THE REQUEST: Reproduce the listing below without changes, except that pictures are left out.

_____

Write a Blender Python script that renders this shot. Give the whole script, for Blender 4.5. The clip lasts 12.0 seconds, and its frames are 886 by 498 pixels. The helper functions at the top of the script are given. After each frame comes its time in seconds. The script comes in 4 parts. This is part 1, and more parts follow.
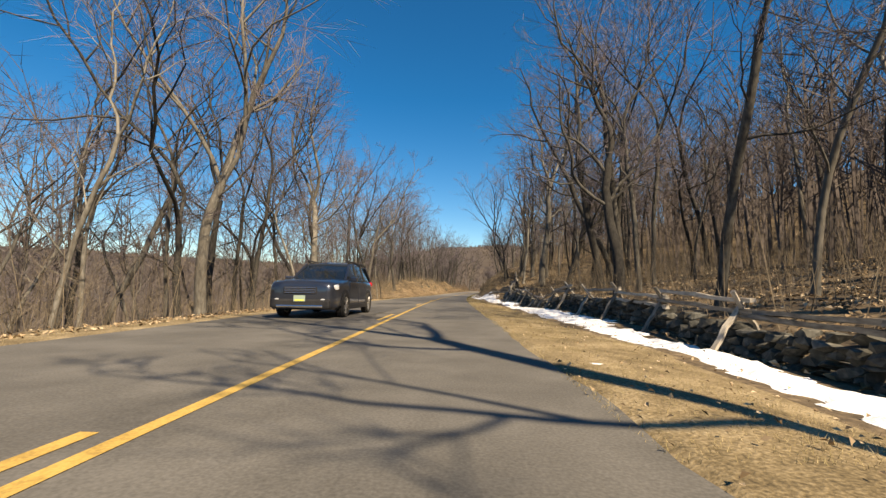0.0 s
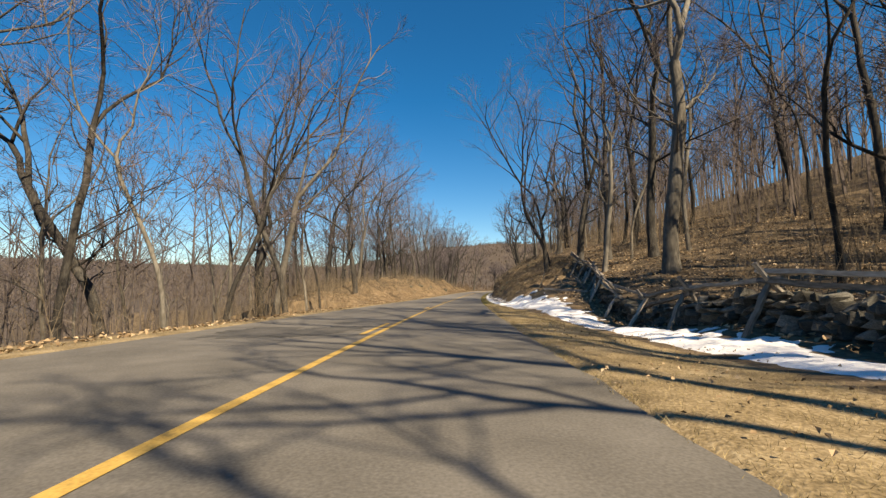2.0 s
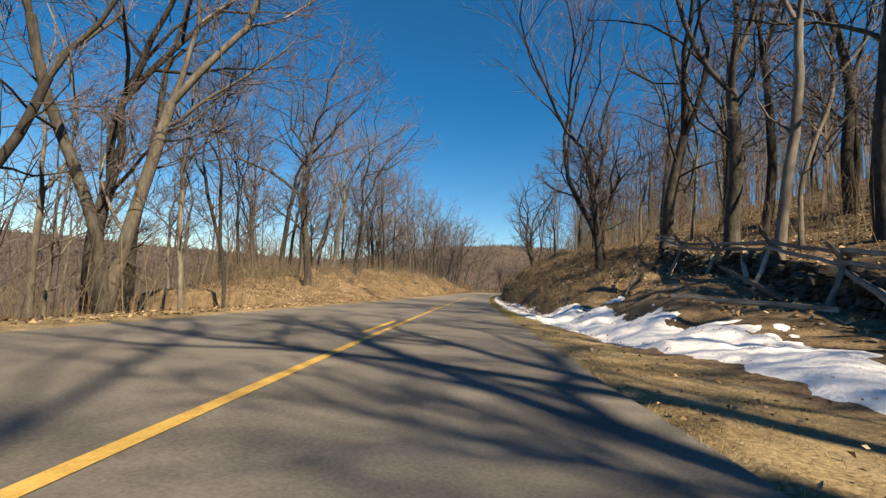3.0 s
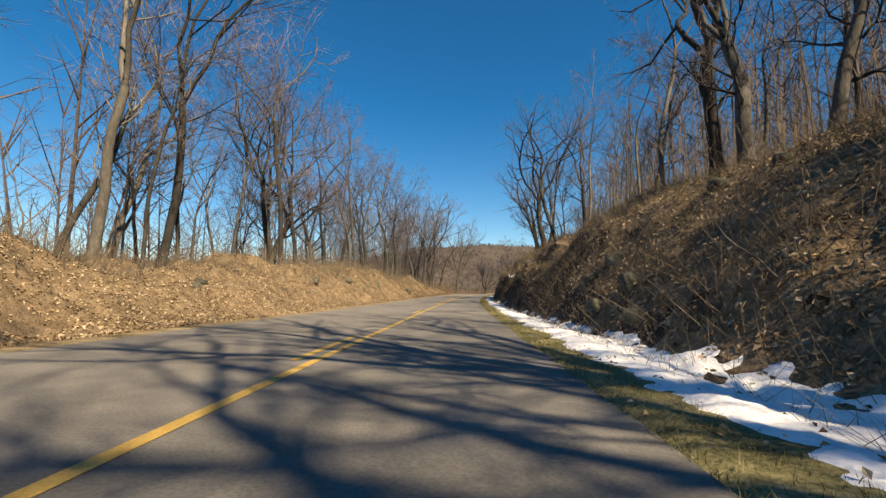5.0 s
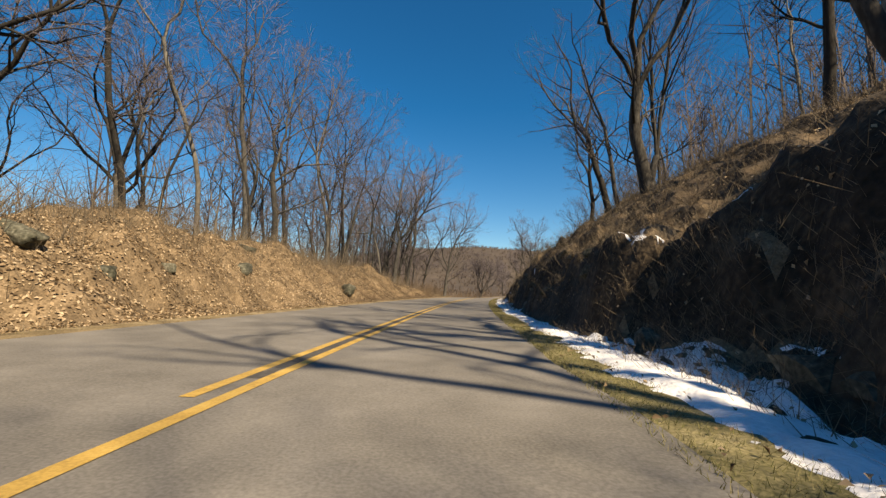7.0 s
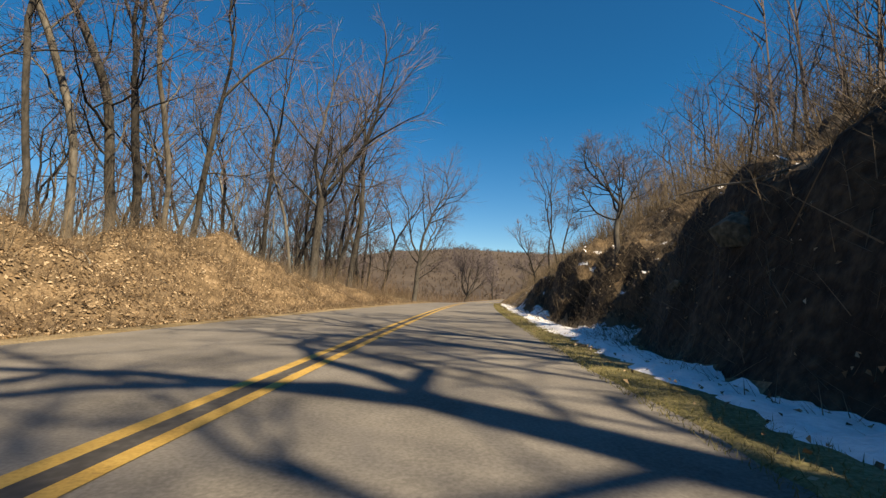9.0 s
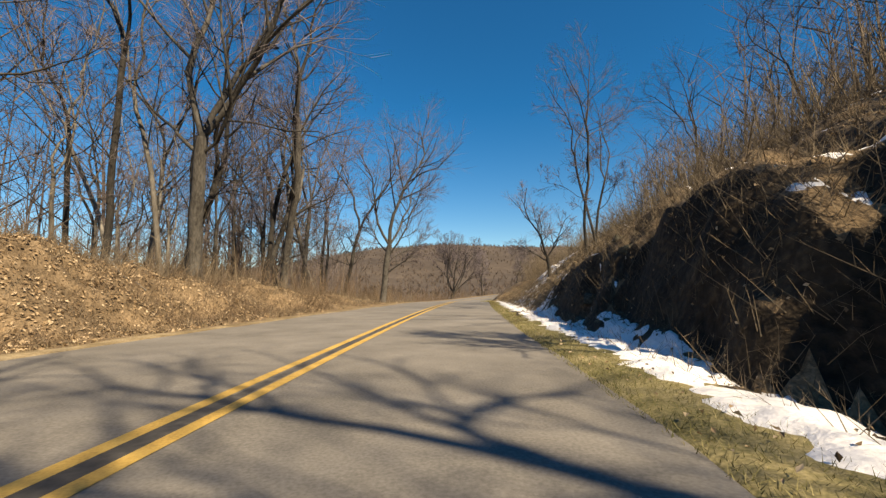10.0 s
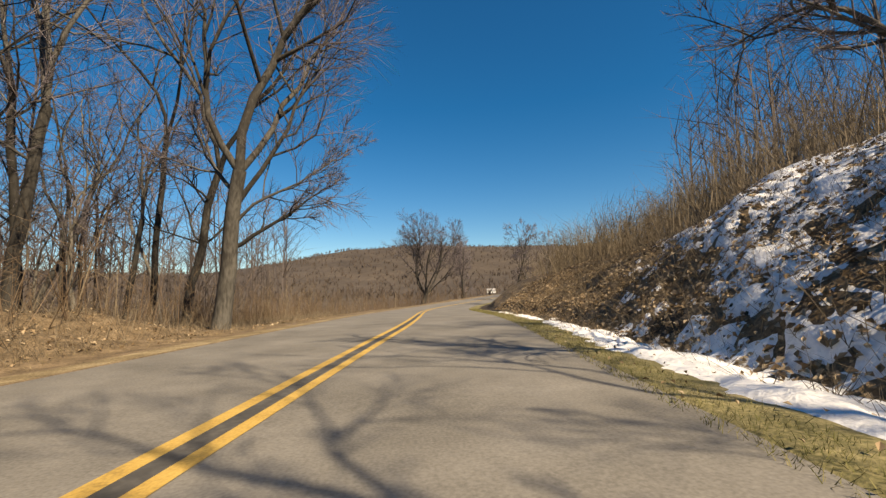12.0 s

_____

TASK OUTPUT:
Write a Blender Python script that renders this shot. Give the whole script, for Blender 4.5. The clip lasts 12.0 seconds, and its frames are 886 by 498 pixels. The helper functions at the top of the script are given. After each frame comes its time in seconds. The script comes in 4 parts. This is part 1, and more parts follow.
0.0 s
2.0 s
3.0 s
5.0 s
7.0 s
9.0 s
10.0 s
12.0 s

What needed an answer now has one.